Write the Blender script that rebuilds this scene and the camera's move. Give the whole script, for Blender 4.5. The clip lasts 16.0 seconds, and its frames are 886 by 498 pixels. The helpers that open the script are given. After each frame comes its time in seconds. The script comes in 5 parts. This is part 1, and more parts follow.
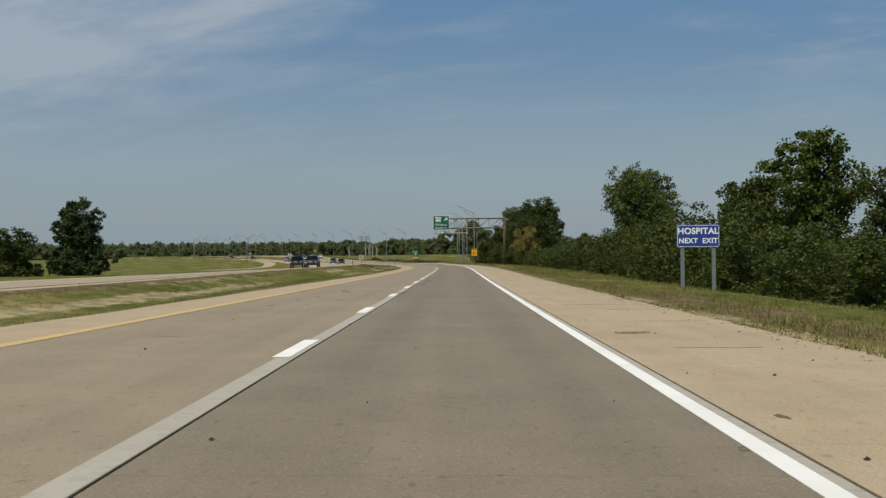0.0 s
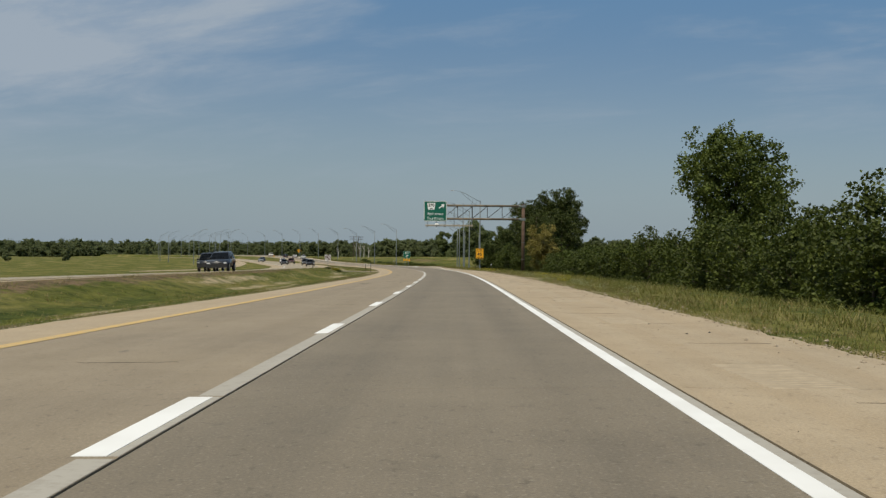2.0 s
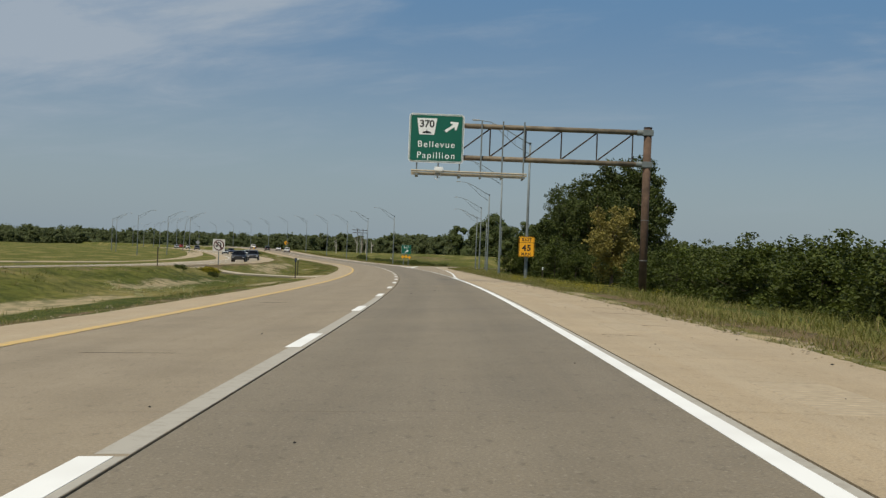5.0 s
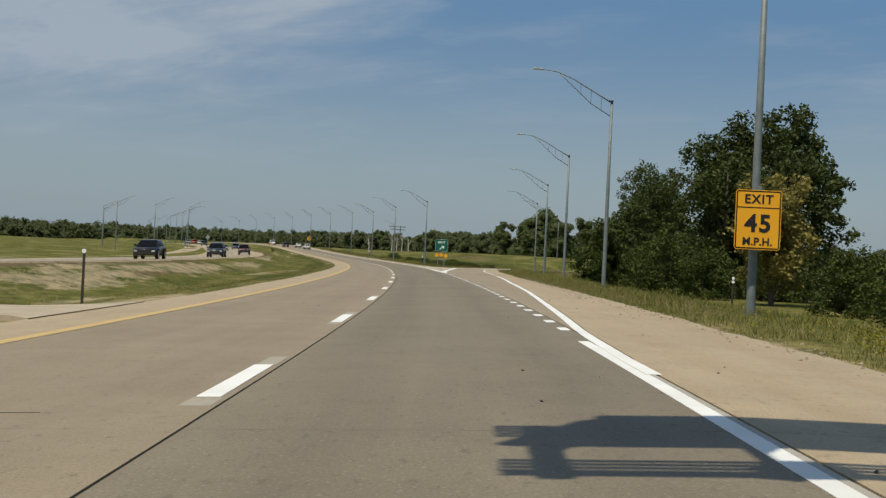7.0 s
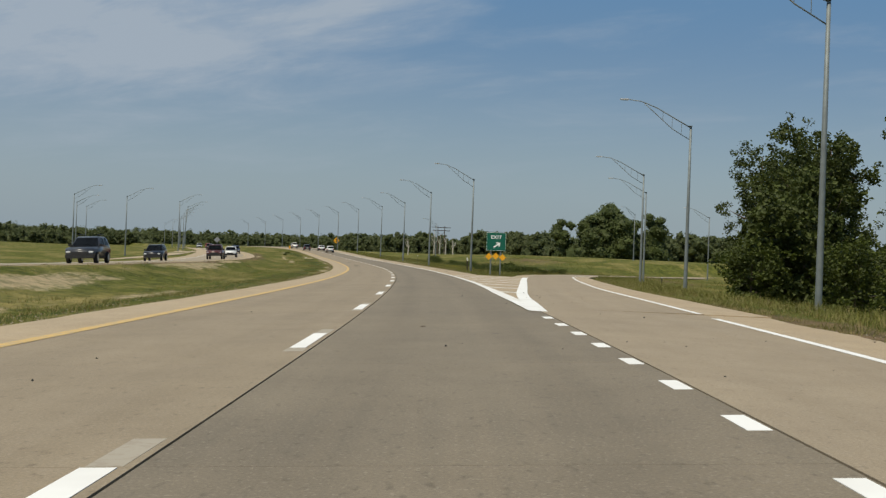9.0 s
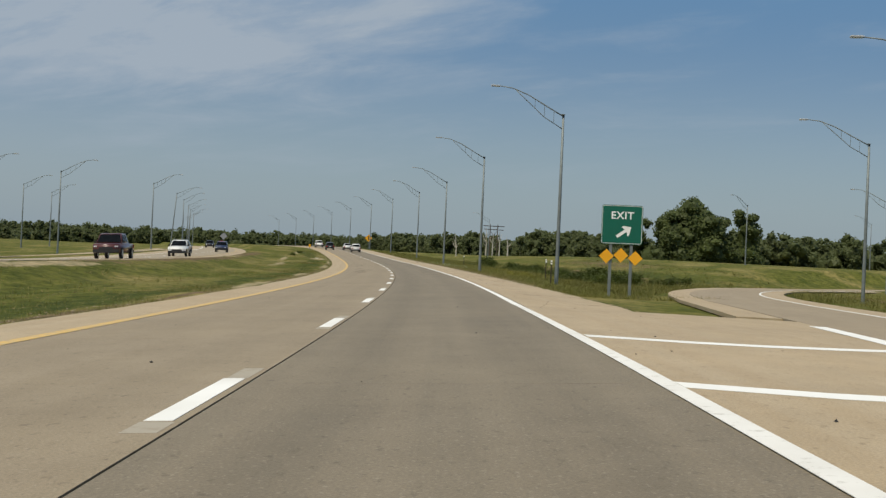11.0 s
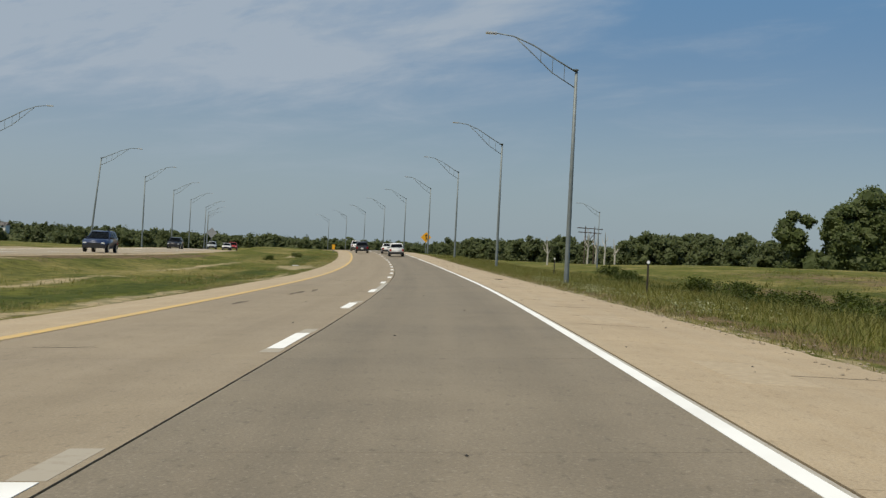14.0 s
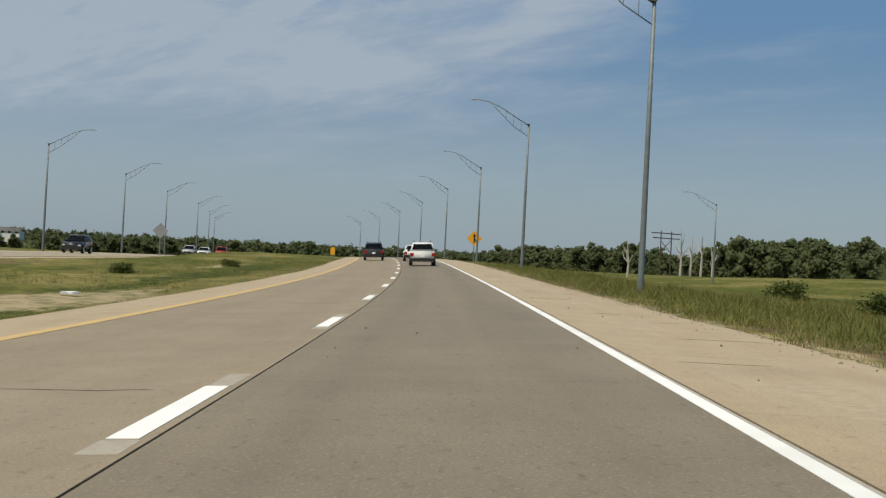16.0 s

....

== Work required ==
Copy the listing in full and without alteration, omitting every picture.

== Completed exercise ==
Write the Blender script that rebuilds this scene and the camera's move. Give the whole script, for Blender 4.5. The clip lasts 16.0 seconds, and its frames are 886 by 498 pixels. The helpers that open the script are given. After each frame comes its time in seconds. The script comes in 5 parts. This is part 1, and more parts follow.
0.0 s
2.0 s
5.0 s
7.0 s
9.0 s
11.0 s
14.0 s
16.0 s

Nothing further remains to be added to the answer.